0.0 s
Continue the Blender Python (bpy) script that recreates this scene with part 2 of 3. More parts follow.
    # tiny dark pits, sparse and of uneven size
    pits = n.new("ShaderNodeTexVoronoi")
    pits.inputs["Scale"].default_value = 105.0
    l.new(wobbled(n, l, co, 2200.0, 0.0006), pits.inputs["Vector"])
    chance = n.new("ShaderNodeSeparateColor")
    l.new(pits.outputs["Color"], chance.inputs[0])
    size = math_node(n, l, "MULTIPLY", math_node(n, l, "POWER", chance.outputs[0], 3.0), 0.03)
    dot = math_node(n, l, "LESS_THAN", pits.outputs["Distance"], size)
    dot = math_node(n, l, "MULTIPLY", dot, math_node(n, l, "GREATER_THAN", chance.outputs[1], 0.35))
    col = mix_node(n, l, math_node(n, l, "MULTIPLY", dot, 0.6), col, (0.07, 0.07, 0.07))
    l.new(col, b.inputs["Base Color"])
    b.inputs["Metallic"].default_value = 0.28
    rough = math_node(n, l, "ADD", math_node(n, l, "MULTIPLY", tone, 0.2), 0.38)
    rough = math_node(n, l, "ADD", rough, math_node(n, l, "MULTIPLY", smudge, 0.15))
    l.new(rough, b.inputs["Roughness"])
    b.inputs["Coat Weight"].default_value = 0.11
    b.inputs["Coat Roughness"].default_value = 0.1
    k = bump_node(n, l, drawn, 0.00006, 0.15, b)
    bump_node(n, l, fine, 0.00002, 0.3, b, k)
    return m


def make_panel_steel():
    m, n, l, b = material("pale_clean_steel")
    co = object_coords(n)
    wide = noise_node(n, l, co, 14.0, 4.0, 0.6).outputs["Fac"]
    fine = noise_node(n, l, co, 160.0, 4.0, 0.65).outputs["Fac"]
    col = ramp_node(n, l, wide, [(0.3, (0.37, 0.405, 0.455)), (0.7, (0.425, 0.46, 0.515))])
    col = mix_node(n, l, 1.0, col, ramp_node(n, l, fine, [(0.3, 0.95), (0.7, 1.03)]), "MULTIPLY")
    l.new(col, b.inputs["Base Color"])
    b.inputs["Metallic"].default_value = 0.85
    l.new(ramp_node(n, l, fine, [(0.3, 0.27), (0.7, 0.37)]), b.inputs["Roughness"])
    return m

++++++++

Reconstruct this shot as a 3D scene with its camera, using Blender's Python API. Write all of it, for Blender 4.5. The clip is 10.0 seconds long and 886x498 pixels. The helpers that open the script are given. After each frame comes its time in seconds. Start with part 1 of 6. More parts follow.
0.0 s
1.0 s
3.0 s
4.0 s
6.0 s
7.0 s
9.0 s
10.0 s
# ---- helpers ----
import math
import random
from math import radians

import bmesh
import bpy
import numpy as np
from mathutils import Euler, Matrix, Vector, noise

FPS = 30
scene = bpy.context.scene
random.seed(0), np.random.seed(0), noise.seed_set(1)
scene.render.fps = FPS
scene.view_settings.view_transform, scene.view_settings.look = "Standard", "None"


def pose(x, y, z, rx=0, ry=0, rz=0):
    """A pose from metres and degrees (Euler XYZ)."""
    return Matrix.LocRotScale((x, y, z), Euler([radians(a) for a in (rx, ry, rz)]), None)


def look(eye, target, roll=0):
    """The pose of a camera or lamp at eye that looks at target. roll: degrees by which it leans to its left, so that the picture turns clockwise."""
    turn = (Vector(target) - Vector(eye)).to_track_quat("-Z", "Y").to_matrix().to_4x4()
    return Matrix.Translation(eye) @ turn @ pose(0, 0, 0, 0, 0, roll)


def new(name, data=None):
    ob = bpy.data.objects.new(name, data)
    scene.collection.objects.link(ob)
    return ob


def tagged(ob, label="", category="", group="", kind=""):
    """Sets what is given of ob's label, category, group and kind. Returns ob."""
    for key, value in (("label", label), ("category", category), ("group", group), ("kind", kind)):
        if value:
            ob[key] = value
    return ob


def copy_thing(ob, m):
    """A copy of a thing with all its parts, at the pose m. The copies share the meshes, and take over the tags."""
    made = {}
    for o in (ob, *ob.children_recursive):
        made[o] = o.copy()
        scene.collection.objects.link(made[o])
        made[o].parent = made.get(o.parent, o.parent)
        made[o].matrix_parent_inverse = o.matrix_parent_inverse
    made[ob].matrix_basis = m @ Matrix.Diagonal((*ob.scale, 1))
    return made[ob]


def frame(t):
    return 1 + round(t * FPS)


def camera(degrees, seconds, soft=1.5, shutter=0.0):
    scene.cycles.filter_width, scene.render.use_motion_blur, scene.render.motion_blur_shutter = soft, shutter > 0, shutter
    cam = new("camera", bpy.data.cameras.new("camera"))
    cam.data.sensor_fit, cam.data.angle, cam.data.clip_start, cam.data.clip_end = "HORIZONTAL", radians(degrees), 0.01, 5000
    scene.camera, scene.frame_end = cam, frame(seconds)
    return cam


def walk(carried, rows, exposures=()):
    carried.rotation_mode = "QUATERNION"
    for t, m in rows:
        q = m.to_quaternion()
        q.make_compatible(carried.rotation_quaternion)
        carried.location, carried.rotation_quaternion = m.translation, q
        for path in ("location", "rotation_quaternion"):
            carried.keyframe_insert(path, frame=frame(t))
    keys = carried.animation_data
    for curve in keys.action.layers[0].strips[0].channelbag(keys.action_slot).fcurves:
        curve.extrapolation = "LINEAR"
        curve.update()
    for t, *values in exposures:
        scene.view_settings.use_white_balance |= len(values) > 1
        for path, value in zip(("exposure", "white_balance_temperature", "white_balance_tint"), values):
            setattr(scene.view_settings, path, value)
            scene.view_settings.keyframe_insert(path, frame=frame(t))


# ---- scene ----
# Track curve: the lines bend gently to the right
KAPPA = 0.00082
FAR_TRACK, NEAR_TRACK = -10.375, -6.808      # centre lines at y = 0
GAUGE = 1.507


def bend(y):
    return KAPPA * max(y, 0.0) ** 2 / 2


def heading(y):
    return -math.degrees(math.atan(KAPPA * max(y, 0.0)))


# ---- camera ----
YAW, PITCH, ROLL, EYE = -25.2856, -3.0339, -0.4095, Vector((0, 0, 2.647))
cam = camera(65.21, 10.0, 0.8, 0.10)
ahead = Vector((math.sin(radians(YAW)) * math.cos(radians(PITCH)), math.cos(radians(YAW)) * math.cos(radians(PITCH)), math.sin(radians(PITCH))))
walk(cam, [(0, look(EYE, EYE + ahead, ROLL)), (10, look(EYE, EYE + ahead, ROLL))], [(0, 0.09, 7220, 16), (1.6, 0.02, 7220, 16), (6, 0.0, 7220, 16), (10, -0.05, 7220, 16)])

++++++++

The line with "pose from metres" marks the start and the line with "q = m.to_quaternion()" marks the end; transcribe every line in that stretch, unchanged.

    """A pose from metres and degrees (Euler XYZ)."""
    return Matrix.LocRotScale((x, y, z), Euler([radians(a) for a in (rx, ry, rz)]), None)


def look(eye, target, roll=0):
    """The pose of a camera or lamp at eye that looks at target. roll: degrees by which it leans to its left, so that the picture turns clockwise."""
    turn = (Vector(target) - Vector(eye)).to_track_quat("-Z", "Y").to_matrix().to_4x4()
    return Matrix.Translation(eye) @ turn @ pose(0, 0, 0, 0, 0, roll)


def new(name, data=None):
    ob = bpy.data.objects.new(name, data)
    scene.collection.objects.link(ob)
    return ob


def tagged(ob, label="", category="", group="", kind=""):
    """Sets what is given of ob's label, category, group and kind. Returns ob."""
    for key, value in (("label", label), ("category", category), ("group", group), ("kind", kind)):
        if value:
            ob[key] = value
    return ob


def copy_thing(ob, m):
    """A copy of a thing with all its parts, at the pose m. The copies share the meshes, and take over the tags."""
    made = {}
    for o in (ob, *ob.children_recursive):
        made[o] = o.copy()
        scene.collection.objects.link(made[o])
        made[o].parent = made.get(o.parent, o.parent)
        made[o].matrix_parent_inverse = o.matrix_parent_inverse
    made[ob].matrix_basis = m @ Matrix.Diagonal((*ob.scale, 1))
    return made[ob]


def frame(t):
    return 1 + round(t * FPS)


def camera(degrees, seconds, soft=1.5, shutter=0.0):
    scene.cycles.filter_width, scene.render.use_motion_blur, scene.render.motion_blur_shutter = soft, shutter > 0, shutter
    cam = new("camera", bpy.data.cameras.new("camera"))
    cam.data.sensor_fit, cam.data.angle, cam.data.clip_start, cam.data.clip_end = "HORIZONTAL", radians(degrees), 0.01, 5000
    scene.camera, scene.frame_end = cam, frame(seconds)
    return cam


def walk(carried, rows, exposures=()):
    carried.rotation_mode = "QUATERNION"
    for t, m in rows:
        q = m.to_quaternion()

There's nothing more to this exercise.